**Exercise task**. Copy each line that contains the word "Blender".

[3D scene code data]
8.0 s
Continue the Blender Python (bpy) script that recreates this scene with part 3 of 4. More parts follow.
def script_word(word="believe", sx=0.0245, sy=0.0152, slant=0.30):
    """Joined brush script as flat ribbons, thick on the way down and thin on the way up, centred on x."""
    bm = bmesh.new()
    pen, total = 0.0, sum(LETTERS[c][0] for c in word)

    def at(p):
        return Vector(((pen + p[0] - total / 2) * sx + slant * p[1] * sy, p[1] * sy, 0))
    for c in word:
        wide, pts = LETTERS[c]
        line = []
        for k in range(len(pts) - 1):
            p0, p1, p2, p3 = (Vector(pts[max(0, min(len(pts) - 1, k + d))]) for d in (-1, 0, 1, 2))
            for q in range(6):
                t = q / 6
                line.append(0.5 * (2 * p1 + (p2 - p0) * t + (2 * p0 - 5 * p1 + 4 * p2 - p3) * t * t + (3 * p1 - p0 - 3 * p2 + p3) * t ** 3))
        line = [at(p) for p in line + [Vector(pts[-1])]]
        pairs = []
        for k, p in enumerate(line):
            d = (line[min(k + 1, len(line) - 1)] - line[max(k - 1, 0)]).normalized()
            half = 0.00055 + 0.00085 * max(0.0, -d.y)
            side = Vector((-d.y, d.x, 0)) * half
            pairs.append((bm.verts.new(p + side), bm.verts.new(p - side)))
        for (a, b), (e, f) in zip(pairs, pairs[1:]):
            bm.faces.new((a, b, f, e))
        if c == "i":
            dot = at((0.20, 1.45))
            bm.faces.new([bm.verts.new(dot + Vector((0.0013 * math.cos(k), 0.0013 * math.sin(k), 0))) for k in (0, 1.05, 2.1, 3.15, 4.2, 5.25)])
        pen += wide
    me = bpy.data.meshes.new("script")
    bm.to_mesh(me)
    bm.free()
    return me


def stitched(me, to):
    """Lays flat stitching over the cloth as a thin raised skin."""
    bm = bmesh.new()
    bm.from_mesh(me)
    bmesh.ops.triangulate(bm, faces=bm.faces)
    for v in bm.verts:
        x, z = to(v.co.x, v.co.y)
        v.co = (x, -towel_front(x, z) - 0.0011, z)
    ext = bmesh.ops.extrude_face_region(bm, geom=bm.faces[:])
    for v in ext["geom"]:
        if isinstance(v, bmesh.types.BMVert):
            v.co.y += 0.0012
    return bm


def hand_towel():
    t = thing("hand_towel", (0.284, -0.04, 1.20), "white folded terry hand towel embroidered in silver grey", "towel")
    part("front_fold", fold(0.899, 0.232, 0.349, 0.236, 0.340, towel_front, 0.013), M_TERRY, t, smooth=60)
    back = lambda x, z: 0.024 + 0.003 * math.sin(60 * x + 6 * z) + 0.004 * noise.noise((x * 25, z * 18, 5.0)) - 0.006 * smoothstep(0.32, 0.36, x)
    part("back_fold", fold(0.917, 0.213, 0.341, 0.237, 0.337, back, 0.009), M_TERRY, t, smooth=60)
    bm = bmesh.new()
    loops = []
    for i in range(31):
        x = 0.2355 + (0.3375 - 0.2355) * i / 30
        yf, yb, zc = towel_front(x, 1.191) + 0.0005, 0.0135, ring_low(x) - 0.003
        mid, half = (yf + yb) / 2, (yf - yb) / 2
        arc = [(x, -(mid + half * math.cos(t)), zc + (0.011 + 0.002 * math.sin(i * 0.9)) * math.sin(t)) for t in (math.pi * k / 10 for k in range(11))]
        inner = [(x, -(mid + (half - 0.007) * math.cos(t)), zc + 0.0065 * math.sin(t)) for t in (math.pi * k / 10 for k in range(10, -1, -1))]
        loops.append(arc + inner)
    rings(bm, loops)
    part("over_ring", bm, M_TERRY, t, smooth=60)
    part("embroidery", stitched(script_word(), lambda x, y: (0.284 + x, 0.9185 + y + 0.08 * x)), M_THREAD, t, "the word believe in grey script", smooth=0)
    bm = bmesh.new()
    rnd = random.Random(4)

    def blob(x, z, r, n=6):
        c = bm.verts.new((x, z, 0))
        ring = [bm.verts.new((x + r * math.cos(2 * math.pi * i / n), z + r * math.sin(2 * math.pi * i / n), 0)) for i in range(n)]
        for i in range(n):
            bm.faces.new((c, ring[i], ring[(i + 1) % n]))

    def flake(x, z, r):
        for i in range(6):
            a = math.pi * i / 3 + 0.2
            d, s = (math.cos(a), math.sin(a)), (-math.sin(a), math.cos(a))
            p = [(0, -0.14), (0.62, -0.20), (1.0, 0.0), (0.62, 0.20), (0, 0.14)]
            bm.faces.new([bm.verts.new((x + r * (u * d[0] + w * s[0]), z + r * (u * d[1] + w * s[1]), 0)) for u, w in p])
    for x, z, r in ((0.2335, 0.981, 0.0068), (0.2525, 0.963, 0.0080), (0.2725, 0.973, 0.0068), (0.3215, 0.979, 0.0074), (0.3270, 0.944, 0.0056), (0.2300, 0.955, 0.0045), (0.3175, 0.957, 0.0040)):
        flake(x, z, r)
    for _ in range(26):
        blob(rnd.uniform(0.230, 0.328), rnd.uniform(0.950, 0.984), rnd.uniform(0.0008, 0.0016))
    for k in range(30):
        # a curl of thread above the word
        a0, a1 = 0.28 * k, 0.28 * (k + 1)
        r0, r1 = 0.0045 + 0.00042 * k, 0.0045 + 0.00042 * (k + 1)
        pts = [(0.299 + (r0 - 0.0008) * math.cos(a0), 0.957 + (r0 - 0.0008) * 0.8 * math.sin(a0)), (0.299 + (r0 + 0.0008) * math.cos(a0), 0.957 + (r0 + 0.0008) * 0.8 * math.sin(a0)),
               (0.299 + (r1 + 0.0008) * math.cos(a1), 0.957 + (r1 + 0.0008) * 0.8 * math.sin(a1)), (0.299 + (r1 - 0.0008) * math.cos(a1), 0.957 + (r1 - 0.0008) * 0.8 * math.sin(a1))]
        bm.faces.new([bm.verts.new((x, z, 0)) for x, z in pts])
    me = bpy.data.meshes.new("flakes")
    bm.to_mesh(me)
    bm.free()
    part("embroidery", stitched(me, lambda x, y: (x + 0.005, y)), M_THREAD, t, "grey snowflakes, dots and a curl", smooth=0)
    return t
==
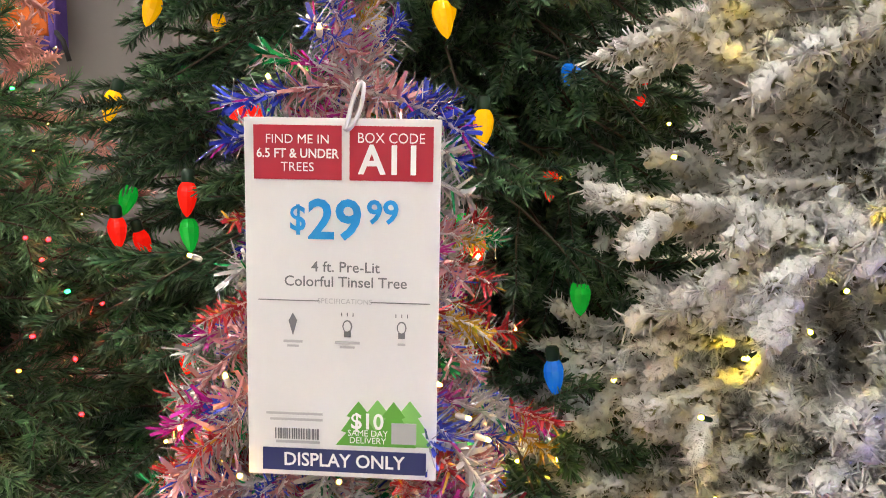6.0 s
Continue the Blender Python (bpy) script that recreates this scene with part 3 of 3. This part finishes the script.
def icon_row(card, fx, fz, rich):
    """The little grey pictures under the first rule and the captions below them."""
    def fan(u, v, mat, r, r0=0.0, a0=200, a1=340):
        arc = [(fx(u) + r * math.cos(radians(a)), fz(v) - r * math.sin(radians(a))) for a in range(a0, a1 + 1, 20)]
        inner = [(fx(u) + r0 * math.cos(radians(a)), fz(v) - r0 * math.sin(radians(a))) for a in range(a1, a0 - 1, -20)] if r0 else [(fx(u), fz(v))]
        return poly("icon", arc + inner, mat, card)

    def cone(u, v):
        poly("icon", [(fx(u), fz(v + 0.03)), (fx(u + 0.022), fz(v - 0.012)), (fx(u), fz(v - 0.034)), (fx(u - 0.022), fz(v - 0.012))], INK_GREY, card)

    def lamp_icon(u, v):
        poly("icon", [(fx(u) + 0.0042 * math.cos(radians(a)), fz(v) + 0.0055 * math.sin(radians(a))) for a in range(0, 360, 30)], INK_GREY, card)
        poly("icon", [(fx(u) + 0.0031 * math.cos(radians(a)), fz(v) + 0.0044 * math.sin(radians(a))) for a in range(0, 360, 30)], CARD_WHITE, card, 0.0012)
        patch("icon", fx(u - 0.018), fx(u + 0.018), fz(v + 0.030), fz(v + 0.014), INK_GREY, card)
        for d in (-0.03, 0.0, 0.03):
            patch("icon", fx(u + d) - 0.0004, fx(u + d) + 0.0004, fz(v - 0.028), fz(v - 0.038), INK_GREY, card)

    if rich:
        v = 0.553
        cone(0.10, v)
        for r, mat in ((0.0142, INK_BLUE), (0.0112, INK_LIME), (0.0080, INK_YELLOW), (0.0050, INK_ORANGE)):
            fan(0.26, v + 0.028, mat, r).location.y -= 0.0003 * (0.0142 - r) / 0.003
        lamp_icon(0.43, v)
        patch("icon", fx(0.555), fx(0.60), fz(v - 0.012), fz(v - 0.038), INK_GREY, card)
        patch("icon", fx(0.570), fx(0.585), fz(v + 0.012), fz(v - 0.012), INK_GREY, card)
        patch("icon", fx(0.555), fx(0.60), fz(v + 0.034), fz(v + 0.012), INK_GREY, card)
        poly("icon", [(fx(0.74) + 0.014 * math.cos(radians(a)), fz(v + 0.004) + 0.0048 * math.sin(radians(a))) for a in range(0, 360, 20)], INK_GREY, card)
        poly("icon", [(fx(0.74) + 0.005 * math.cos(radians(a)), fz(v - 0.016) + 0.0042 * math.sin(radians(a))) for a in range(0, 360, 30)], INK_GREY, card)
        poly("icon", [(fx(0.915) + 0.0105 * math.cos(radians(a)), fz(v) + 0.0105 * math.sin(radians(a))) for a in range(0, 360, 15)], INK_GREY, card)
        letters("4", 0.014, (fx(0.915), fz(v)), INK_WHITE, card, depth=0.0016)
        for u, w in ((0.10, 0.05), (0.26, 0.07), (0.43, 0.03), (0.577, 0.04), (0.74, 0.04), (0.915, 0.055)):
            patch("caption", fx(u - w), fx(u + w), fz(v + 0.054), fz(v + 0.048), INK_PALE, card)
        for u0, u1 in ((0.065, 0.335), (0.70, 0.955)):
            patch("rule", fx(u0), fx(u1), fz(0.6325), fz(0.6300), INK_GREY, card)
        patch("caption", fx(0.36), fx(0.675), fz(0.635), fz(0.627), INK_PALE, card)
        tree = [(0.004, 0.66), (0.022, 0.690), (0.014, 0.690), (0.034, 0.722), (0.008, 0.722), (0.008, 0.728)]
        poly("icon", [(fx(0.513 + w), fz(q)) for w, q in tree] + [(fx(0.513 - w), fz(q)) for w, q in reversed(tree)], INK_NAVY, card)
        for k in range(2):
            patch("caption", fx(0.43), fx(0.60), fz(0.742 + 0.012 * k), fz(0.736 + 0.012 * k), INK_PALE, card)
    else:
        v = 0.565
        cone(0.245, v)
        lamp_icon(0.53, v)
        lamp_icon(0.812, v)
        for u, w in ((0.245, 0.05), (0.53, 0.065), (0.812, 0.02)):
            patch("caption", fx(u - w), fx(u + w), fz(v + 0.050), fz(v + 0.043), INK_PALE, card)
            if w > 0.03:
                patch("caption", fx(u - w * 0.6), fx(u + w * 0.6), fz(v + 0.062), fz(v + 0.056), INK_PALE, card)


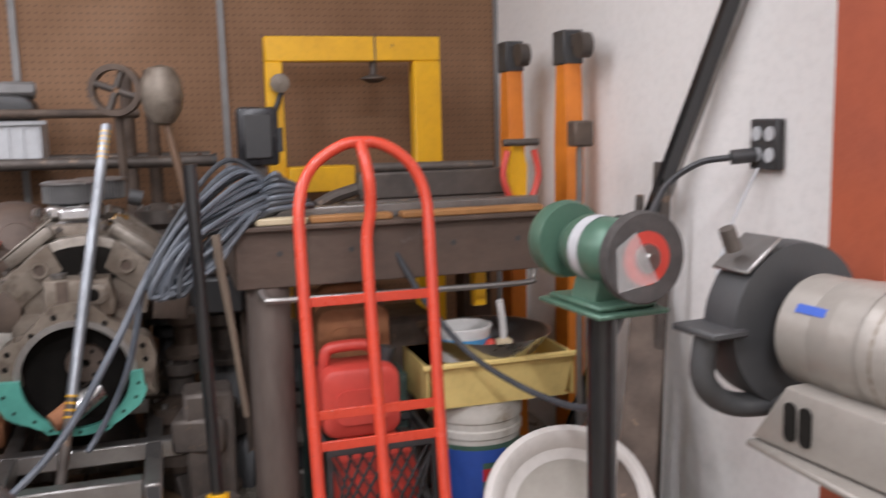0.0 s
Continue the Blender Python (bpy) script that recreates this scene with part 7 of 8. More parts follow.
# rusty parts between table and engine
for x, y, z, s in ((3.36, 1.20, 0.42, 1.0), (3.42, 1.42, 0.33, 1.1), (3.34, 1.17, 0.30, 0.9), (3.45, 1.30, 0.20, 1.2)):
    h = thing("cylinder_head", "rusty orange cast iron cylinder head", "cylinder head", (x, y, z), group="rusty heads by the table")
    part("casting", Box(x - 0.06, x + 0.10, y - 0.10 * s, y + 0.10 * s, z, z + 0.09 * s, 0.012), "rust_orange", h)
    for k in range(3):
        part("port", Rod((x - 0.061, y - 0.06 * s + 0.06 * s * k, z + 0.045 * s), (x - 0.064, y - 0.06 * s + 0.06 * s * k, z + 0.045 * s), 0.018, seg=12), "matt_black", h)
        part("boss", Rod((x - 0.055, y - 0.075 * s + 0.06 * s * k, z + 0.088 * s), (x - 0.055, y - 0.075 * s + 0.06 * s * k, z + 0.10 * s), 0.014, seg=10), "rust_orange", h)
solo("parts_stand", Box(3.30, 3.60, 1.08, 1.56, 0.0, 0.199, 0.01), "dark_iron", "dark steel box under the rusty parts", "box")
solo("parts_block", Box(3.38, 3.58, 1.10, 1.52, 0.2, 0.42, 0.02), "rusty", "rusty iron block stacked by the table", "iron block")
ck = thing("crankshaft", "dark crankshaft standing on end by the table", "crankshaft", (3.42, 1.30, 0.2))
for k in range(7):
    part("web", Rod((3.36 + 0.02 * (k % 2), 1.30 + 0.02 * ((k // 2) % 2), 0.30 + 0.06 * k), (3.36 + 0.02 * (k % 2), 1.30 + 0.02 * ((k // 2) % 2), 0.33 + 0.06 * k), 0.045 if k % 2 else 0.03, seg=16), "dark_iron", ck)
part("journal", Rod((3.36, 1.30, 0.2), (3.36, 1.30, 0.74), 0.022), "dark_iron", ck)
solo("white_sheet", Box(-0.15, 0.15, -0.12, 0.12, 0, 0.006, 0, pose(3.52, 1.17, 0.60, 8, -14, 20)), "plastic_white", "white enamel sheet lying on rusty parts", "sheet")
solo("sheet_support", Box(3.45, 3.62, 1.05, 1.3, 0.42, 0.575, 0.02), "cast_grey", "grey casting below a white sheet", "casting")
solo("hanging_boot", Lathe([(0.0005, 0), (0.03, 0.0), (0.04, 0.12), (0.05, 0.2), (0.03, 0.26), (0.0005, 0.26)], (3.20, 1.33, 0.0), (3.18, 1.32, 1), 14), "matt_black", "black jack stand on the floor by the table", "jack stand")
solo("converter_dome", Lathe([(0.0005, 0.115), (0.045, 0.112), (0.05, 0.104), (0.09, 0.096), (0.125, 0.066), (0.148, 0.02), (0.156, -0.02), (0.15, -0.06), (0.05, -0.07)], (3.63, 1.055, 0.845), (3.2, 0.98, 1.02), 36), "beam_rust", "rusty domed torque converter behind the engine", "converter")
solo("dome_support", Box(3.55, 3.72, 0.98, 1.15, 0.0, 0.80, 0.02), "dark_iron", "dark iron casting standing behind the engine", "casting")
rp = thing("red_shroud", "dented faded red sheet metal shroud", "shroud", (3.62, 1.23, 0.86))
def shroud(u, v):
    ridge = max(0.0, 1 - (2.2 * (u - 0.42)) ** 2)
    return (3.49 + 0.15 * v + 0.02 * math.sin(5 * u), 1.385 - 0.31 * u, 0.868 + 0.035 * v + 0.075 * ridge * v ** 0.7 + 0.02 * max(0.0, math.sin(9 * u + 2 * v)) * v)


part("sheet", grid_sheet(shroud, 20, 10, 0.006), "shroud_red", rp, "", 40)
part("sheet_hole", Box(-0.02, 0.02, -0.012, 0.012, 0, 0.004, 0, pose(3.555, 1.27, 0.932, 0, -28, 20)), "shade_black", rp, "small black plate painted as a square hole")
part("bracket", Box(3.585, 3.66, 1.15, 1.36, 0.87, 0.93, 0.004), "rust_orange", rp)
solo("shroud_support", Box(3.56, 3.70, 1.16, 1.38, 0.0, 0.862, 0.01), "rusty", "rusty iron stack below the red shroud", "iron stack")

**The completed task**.
Continue the Blender Python (bpy) script that recreates this scene with part 3 of 4. More parts follow.
Continue the Blender Python (bpy) script that recreates this scene with part 3 of 3. This part finishes the script.
Continue the Blender Python (bpy) script that recreates this scene with part 7 of 8. More parts follow.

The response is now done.